GWEN IFILL: Is this kind of instability — and, of course, there's a lot of argument against the idea of the U.S. being friends with the enemy of their enemy — but does this kind of instability make it more difficult for the U.S. to accomplish other goals, like getting this nuclear deal?
DAVID IGNATIUS: Well, I think the U.S. has been careful not to go too far in attacking Iran's allies, in particular in attacking Hezbollah forces in Syria, which have been propping up the regime of Bashar al-Assad.
But the U.S. has to be careful. If our strategy depends on Sunnis doing the fighting to clear Mosul and Ramadi — and, as near as I can tell, that is the strategy — then you have to be careful that Sunnis don't perceive the U.S. to be operating arm in arm with Iran or with Iranian-backed Shiite militias that Abadi — Prime Minister Abadi is using in Iraq, so that, in effect, we're fronting for Iran.
That's a recipe for more Sunnis moving toward ISIS and away from the coalition.
GWEN IFILL: Feisal Istrabadi, it sounds like between a rock and a hard place once again.

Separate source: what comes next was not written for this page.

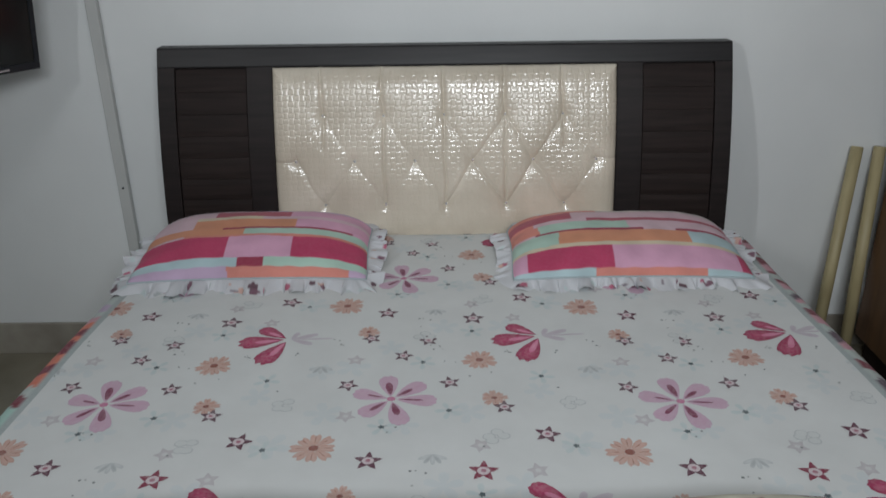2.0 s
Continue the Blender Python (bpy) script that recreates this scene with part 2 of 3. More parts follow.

FEISAL ISTRABADI: I'm afraid so.
And, of course, Mr. Ignatius is right on that last point. It has to be a very delicate balancing act. The fact is, I believe, that there is at least de facto cooperation between United States and Iran, at least in Iraq. And I think, if nothing else, it's a realization that they are a factor, they will be a factor. And on this one, at least, they're on the same side.
The militias are a problem, because the militias may well be driving people to the wrong side in places like Anbar. I'm not sure Abadi is so much using the militias as having them foisted on him. And that is a — that itself is a complicating factor.
GWEN IFILL: Feisal Istrabadi, David Ignatius, thank you both very much.